### [Source data]
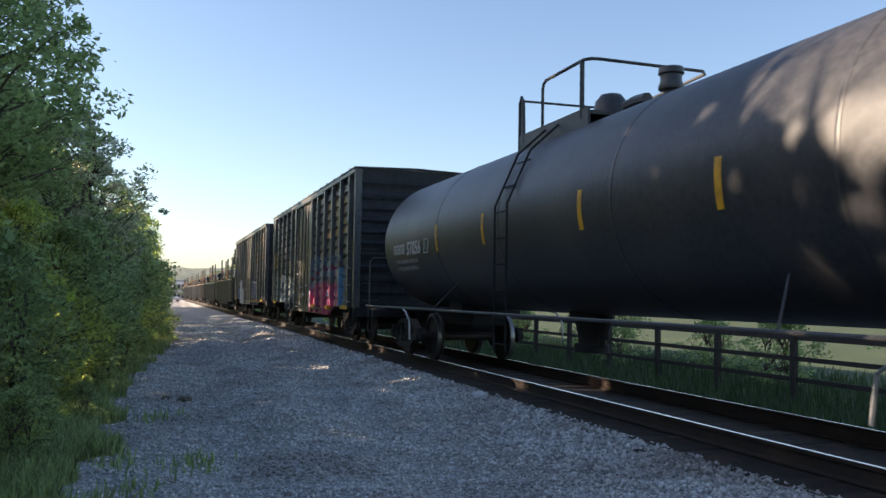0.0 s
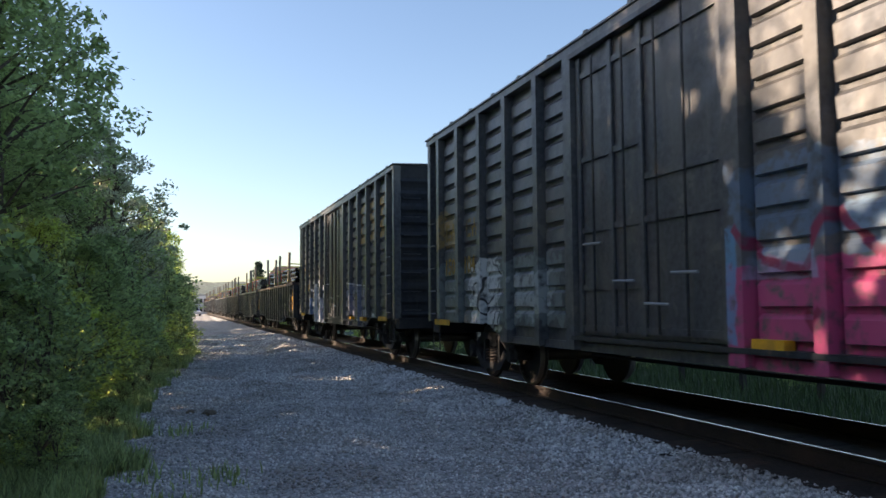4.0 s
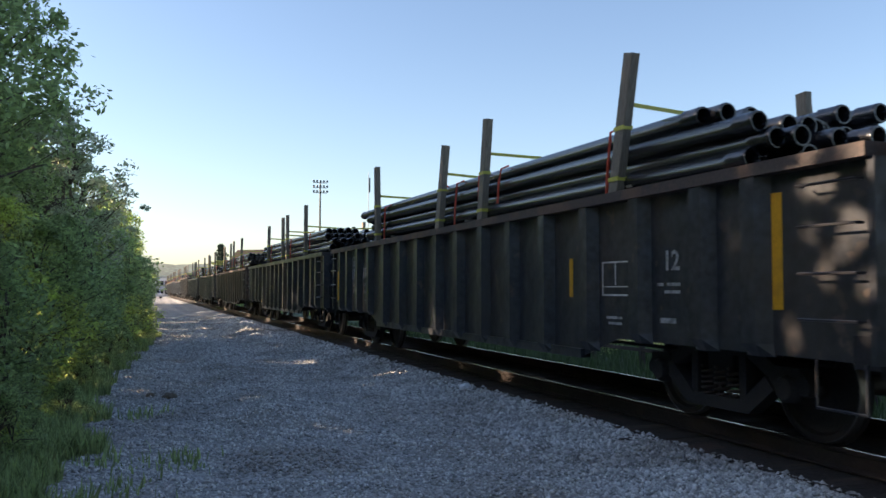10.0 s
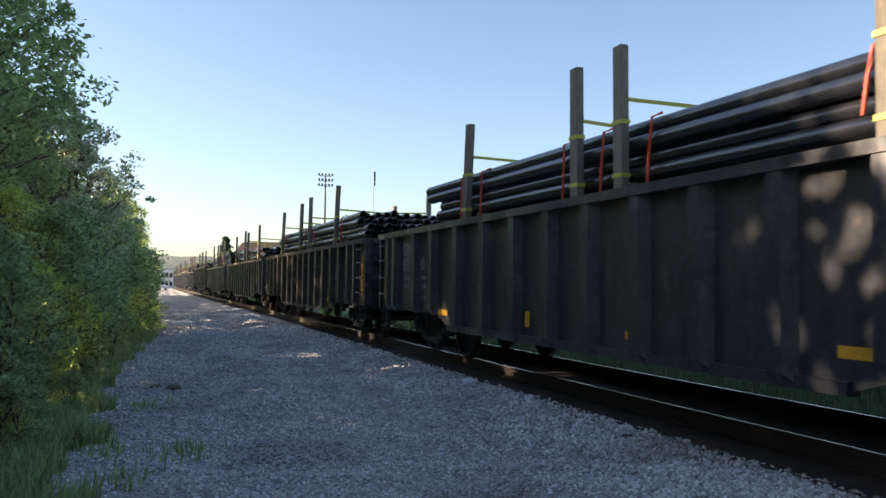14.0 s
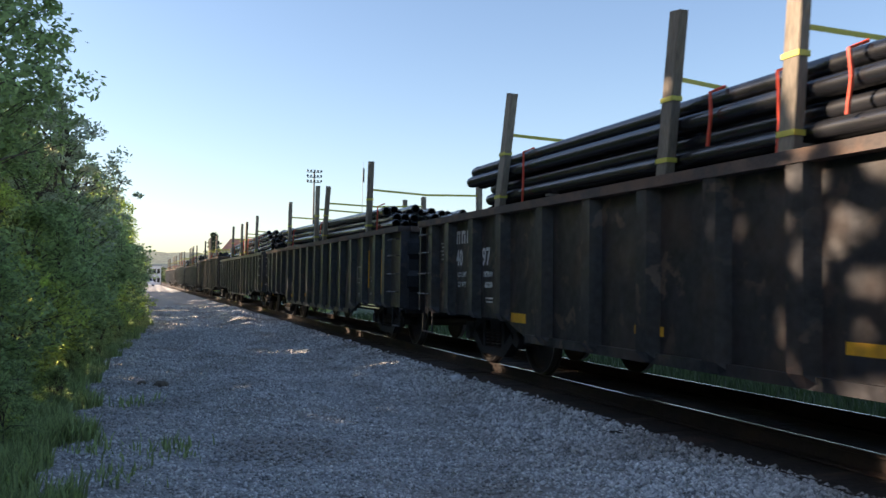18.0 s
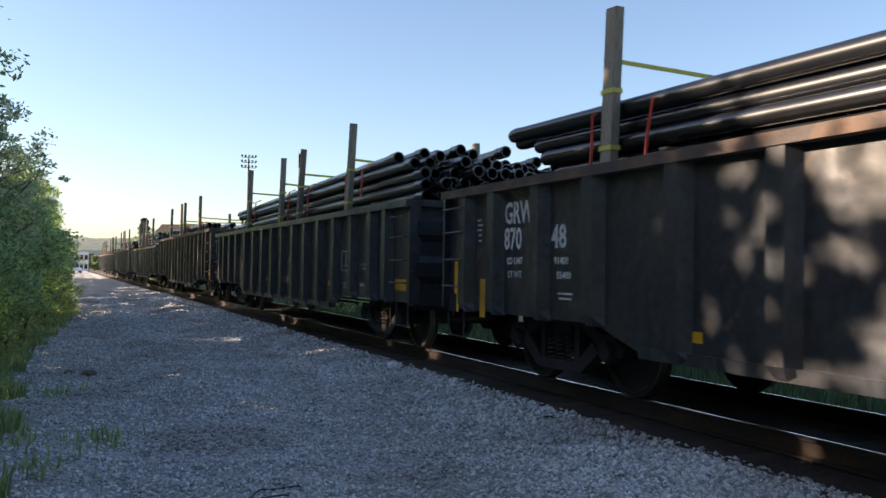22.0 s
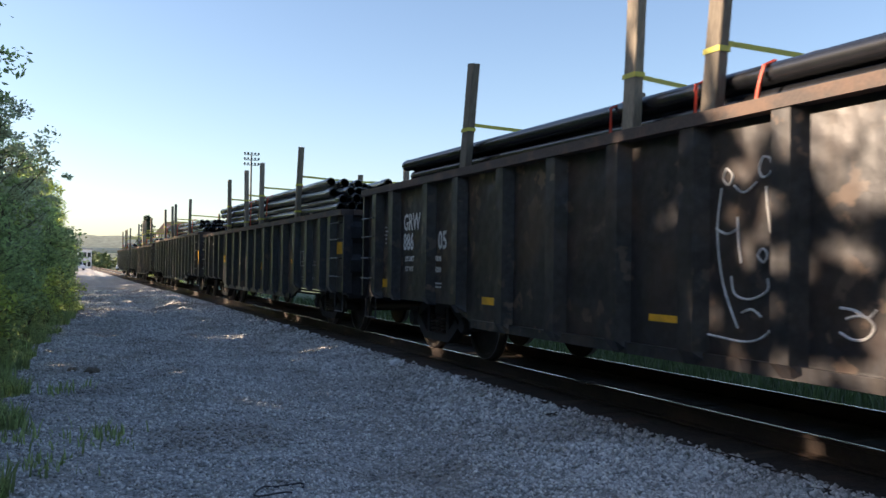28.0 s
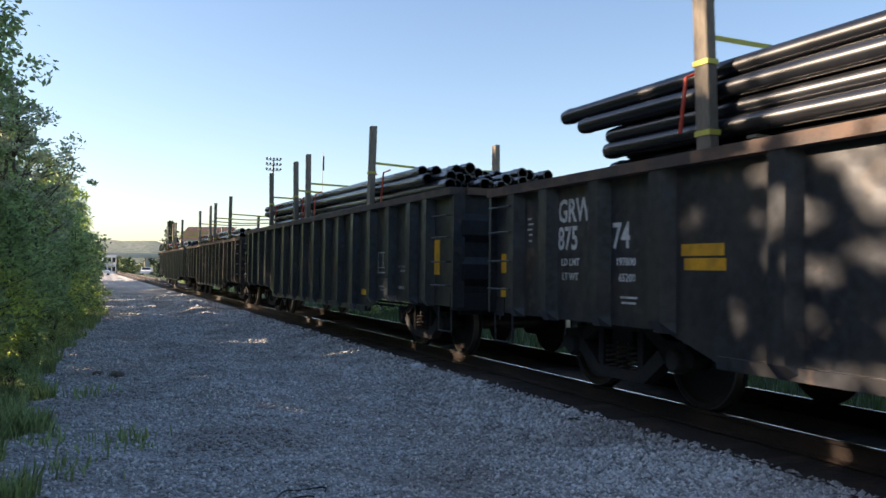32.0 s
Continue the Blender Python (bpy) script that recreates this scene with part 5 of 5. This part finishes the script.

### [Aim]
Please write out all the data again word for word, but not the pictures.

### [Correct answer]
0.0 s
4.0 s
10.0 s
14.0 s
18.0 s
22.0 s
28.0 s
32.0 s
Continue the Blender Python (bpy) script that recreates this scene with part 5 of 5. This part finishes the script.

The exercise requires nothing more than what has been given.